American mountaineer (1929–2024)

Louis Winslow Whittaker (February 10, 1929 – March 24, 2024) was an American mountaineer, mountain guide, and businessman. He and his twin brother, Jim Whittaker, also a renowned mountaineer and guide, were born and raised in Seattle.

==Biography==
Lou Whittaker was born in Seattle, Washington, on February 10, 1929. He and his twin brother Jim began climbing mountains at age 12. The Whittakers completed their first summit of Mount Rainier at age 16 and had climbed all of the major peaks in Washington by age 18.

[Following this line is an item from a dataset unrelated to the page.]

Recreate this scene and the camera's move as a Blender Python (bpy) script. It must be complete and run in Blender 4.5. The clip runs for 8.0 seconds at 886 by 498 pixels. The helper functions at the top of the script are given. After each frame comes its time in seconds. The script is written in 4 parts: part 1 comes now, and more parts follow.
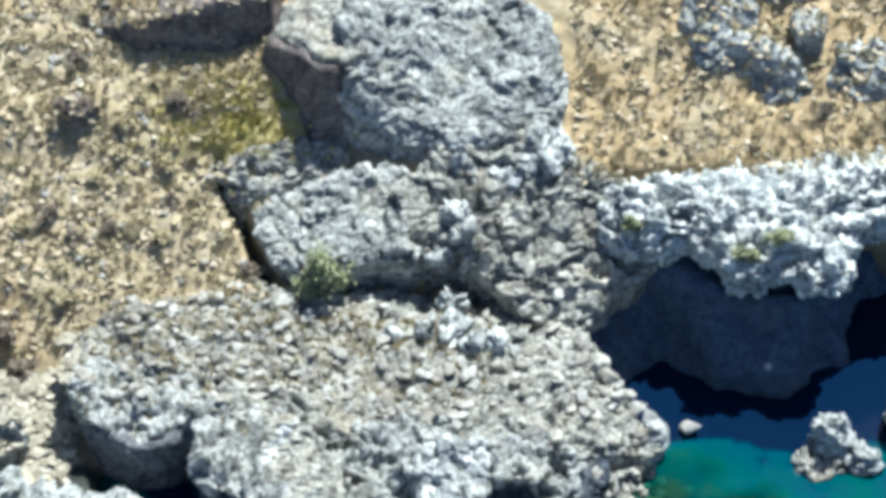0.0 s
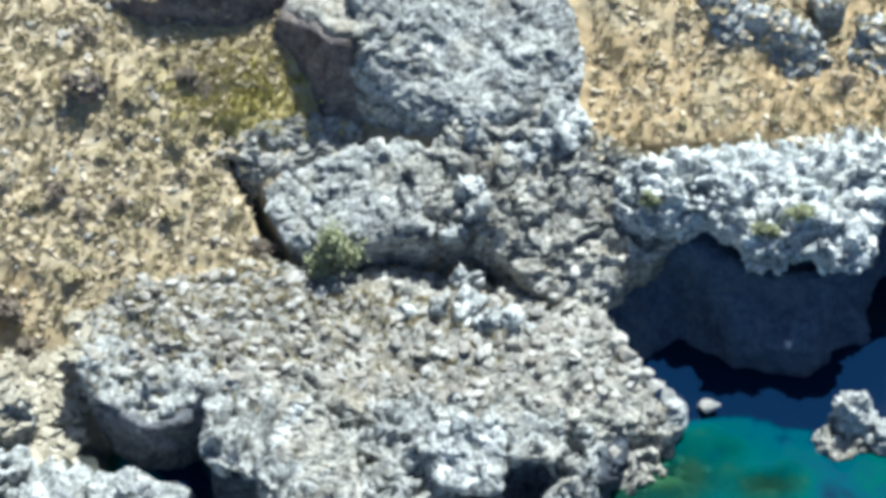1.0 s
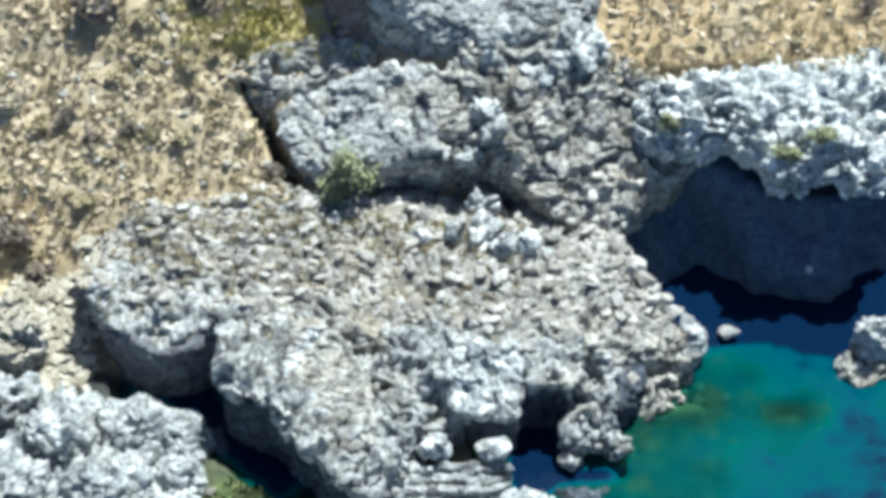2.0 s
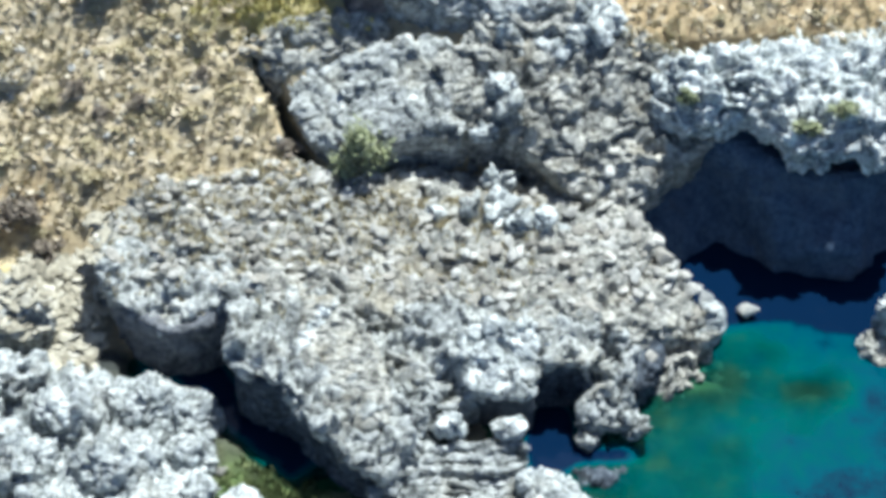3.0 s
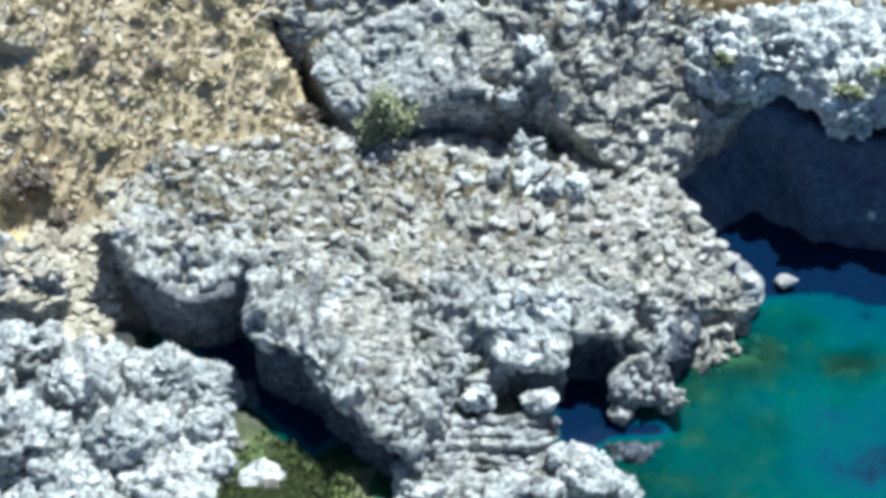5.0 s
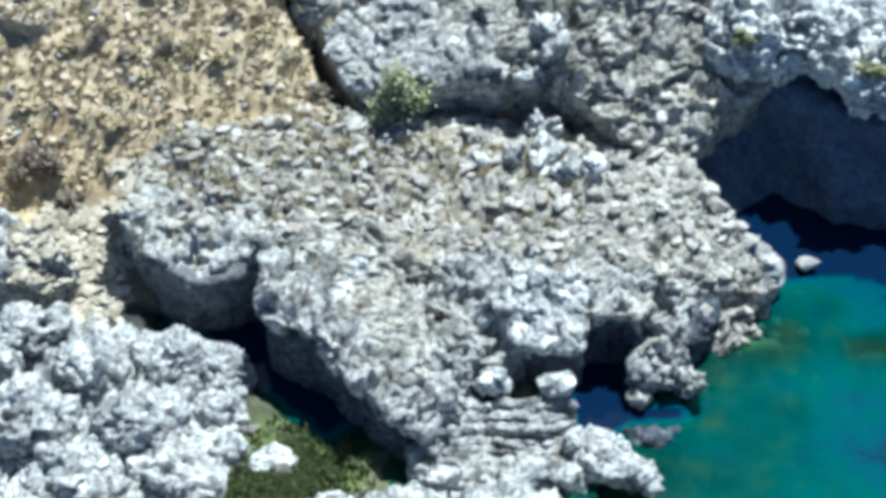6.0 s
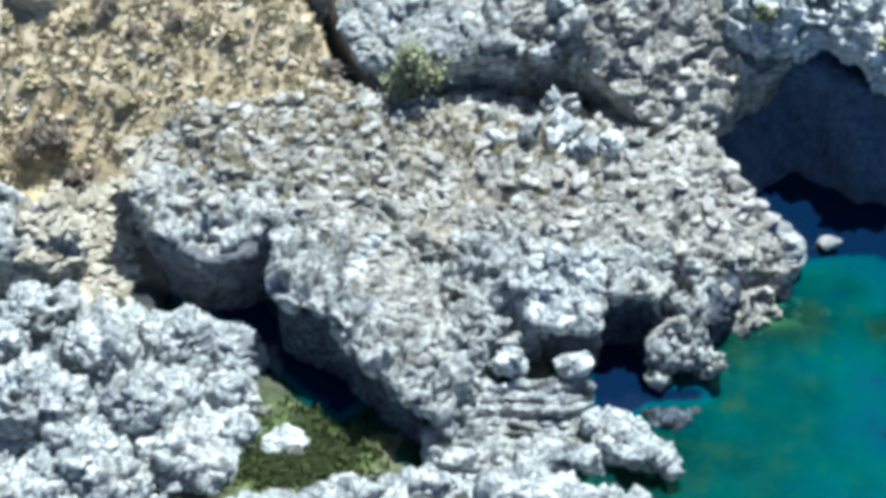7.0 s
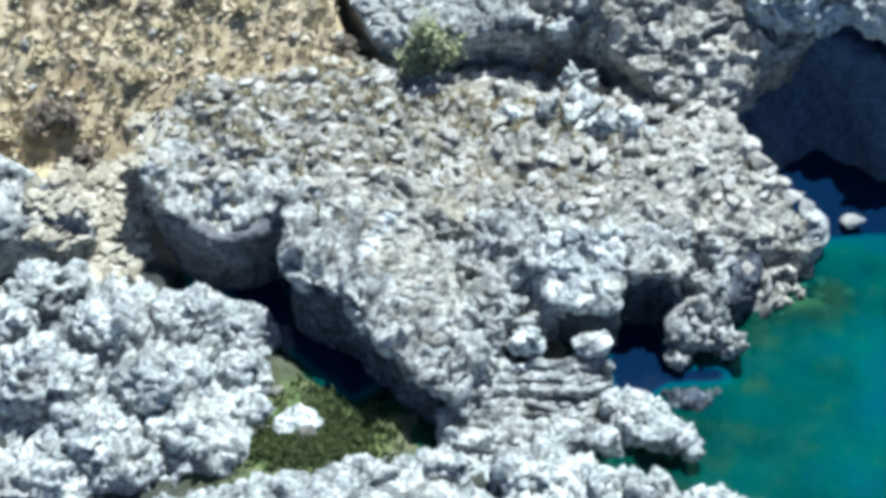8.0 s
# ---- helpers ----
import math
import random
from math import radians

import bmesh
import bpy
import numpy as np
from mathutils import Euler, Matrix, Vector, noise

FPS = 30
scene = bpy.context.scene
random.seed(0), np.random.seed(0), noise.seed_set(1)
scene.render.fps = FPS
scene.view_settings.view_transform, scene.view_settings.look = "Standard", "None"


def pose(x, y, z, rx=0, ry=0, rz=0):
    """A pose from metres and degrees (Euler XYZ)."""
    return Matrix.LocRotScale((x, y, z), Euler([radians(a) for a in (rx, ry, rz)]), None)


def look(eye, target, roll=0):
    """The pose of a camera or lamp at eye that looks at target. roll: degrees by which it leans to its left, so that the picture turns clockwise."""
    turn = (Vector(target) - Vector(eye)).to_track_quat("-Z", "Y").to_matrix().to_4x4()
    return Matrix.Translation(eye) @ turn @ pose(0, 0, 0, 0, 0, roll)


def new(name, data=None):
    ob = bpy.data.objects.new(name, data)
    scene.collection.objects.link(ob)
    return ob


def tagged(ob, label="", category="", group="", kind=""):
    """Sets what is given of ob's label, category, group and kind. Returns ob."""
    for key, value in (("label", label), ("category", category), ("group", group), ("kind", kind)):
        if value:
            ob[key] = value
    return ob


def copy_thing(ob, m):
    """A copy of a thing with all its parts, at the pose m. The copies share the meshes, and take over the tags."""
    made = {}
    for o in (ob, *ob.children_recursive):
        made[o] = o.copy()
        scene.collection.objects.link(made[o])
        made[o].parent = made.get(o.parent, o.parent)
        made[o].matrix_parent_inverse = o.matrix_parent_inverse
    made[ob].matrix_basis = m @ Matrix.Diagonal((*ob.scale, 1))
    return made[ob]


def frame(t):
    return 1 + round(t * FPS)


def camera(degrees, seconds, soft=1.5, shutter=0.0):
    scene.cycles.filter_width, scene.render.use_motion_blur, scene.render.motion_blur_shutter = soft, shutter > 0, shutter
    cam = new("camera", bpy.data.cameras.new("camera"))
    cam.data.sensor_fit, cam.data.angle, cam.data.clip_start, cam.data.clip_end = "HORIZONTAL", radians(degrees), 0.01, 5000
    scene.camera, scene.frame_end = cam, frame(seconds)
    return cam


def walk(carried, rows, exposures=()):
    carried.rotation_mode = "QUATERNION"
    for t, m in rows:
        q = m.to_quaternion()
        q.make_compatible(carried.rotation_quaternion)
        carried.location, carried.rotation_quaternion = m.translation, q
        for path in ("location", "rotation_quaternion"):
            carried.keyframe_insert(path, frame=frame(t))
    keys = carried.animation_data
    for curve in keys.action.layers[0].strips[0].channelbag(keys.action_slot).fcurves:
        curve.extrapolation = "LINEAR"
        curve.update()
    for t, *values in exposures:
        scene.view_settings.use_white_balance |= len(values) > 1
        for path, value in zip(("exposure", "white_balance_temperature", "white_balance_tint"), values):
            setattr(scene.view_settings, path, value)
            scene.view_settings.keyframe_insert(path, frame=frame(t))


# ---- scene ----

Besides his worldwide mountain climbing experience, Whittaker became the most experienced glacier-travel guide by climbing to the summit of Mount Rainier over 250 times. He also established Rainier Mountaineering, Inc. (now RMI Expeditions), developed a group of successful climbing-related businesses at the Rainier Base Camp in Ashford, adjacent to Mount Rainier National Park. There he led the training of several generations of Rainier guides, many of whom continue to guide and climb elsewhere. He also led the first American ascent of the North Col of Mount Everest in 1984.

Whittaker recorded his experiences in Lou Whittaker — Memoirs of a Mountain Guide, written with Andrea Gabbard.

Big Lou, a mountain in Chelan County, Washington is named for him.

He and his wife Ingrid had two sons, who also summited Mount Rainier at the age of 12. Lou Whittaker died from congestive heart failure in Ashford, Washington on March 24, 2024, at the age of 95.